Joan Biskupic Scoop: Chief Justice Roberts Was For Inclusion of the Citizenship Question on the Census Before He Was Against It

Joan confirms what many of us suspected from reading the opinions in Dep’t of Commerce v. NY:

Chief Justice John Roberts cast the deciding vote against President Donald Trump’s attempt to add a citizenship question to the 2020 census, but only after changing his position behind the scenes, sources familiar with the private Supreme Court deliberations tell CNN.


The case was fraught with political consequences. Democrats and civil rights advocates claimed the query would discourage responses to the decennial questionnaire from new immigrants and minorities and affect the balance of power nationwide.


Roberts’ action recalled his dramatic switch in the 2012 case that saved President Barack Obama’s Affordable Care Act. Once again, the chief, an appointee of President George W. Bush and a reliable conservative, had sided with the liberals as a dispute of immense national significance went down to the wire….

For the most part, Roberts’ opinion in the census case laid out why Commerce Secretary Wilbur Ross had significant latitude to add a new question. He was joined by his four conservative brethren on that point. But then the chief justice swerved, and joined by the four liberal justices, said Ross’ justification for the citizenship question, tied to enforcing the Voting Rights Act, was contrived.

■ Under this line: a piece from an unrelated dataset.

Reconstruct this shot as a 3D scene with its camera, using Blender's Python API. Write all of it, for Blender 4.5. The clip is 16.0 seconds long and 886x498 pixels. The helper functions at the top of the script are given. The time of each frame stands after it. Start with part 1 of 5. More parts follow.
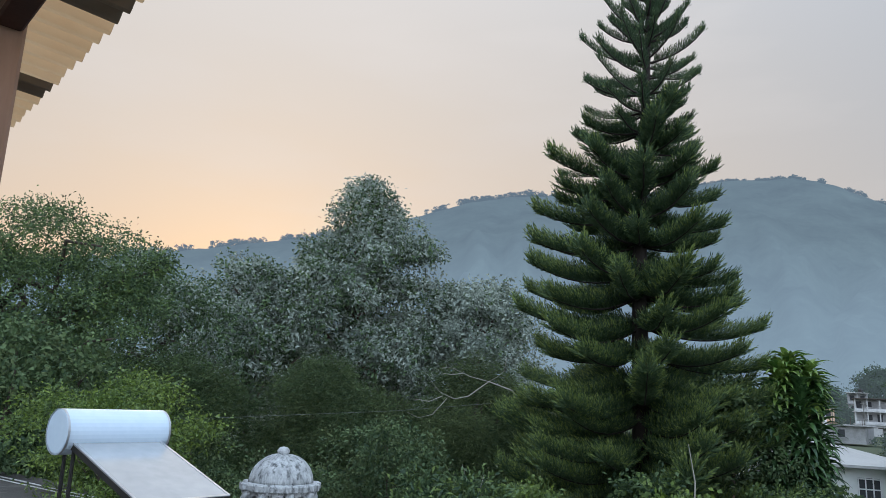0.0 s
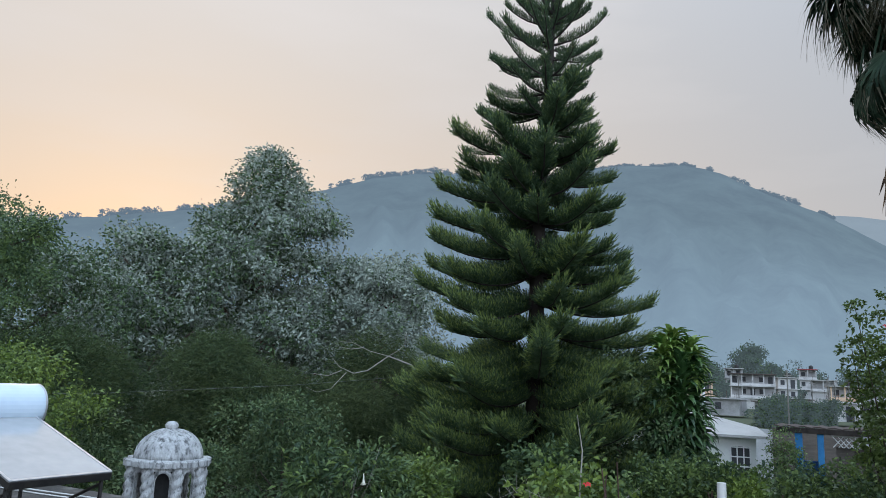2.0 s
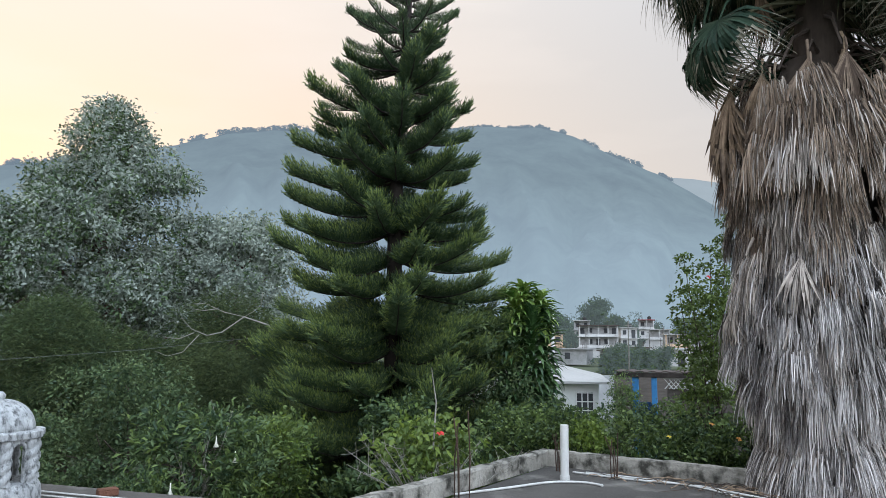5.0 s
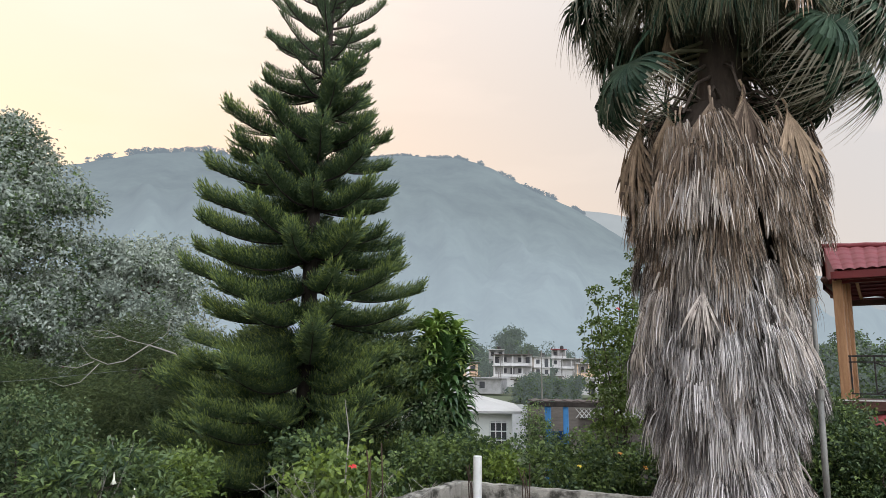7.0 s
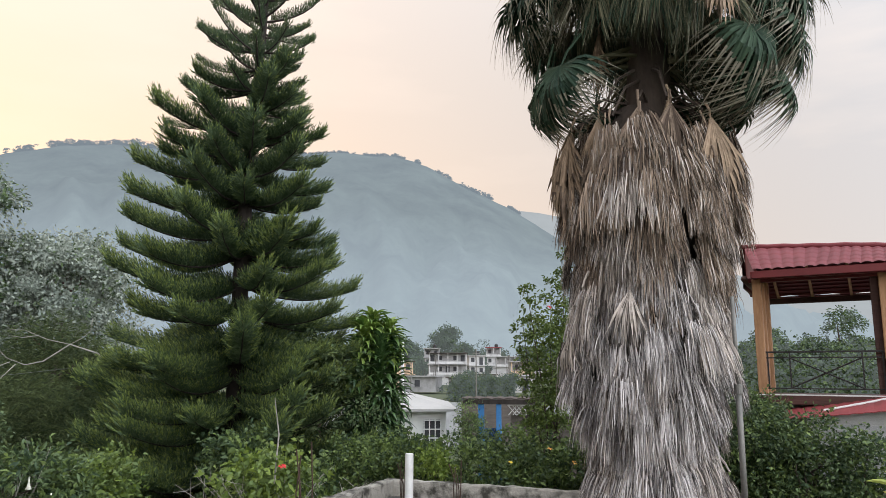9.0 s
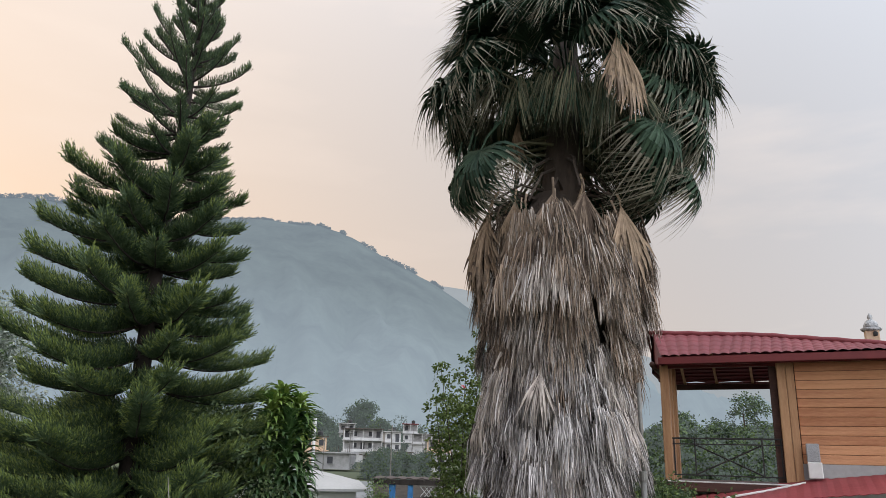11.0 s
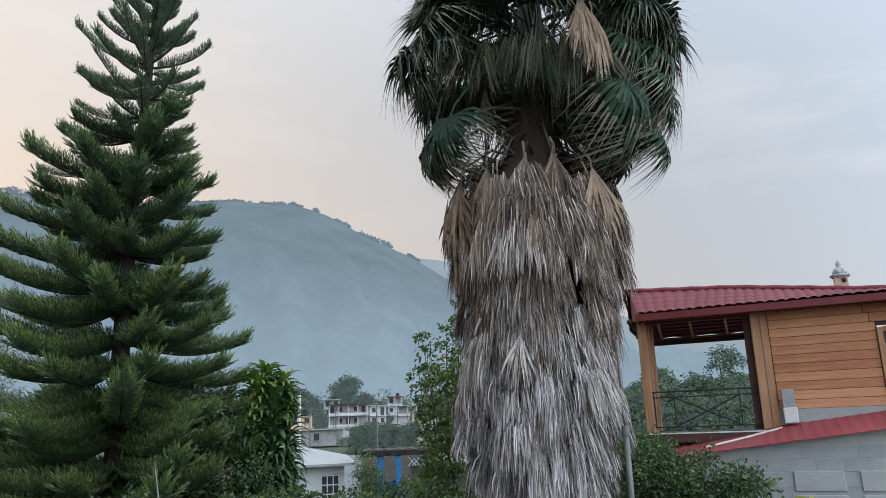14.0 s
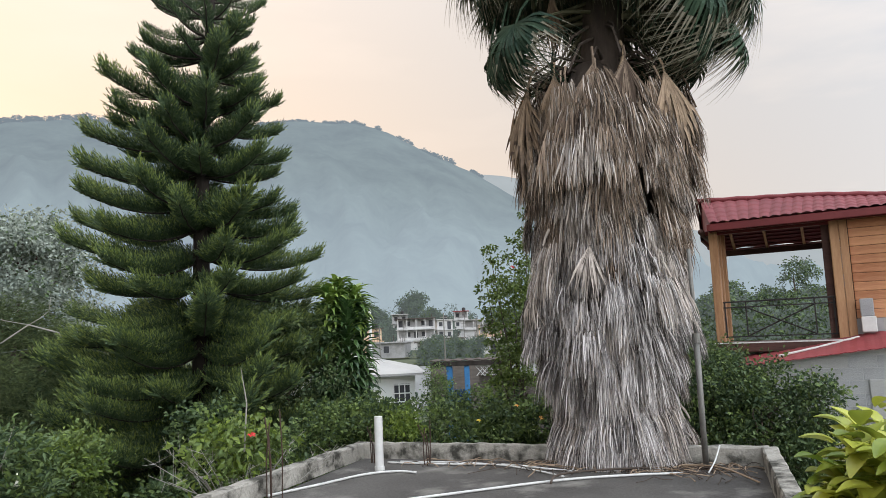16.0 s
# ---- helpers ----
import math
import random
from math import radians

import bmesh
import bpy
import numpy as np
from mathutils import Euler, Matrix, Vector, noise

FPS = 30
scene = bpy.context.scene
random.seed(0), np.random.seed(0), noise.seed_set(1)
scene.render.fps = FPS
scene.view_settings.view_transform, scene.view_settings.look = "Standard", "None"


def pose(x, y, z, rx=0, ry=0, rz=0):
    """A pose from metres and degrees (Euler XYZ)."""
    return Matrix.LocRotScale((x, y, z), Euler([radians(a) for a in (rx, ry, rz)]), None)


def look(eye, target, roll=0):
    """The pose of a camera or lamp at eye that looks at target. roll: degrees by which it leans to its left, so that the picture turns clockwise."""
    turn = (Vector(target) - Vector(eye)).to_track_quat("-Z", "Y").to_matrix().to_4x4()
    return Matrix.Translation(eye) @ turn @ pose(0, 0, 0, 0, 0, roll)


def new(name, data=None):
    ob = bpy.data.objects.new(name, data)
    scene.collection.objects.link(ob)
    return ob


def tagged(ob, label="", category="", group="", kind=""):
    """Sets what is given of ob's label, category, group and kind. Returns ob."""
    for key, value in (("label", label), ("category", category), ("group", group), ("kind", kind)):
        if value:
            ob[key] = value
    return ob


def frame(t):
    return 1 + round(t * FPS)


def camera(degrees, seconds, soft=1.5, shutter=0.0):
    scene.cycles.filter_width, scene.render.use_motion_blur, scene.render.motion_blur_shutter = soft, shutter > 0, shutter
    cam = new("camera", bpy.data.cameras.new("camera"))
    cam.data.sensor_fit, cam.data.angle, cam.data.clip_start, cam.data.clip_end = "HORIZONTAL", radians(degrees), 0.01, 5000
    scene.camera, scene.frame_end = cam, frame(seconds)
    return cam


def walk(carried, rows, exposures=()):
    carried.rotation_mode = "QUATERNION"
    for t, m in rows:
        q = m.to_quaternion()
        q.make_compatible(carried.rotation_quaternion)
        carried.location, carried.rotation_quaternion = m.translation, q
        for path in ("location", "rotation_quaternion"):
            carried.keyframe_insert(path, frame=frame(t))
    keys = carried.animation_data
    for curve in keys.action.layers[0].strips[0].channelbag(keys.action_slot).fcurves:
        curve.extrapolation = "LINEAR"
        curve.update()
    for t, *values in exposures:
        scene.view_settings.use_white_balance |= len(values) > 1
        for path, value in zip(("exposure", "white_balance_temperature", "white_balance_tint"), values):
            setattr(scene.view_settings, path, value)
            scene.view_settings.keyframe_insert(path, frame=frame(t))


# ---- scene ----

After the justices heard arguments in late April, Roberts was ready to rule for Ross and the administration. But sometime in the weeks that followed, sources said, Roberts began to waver. He began to believe that Ross’ rationale for the citizenship question had been invented, and that, despite the deference he would normally give an executive branch official, Ross’ claim had to matter in the court’s final judgment, which Roberts announced on June 27.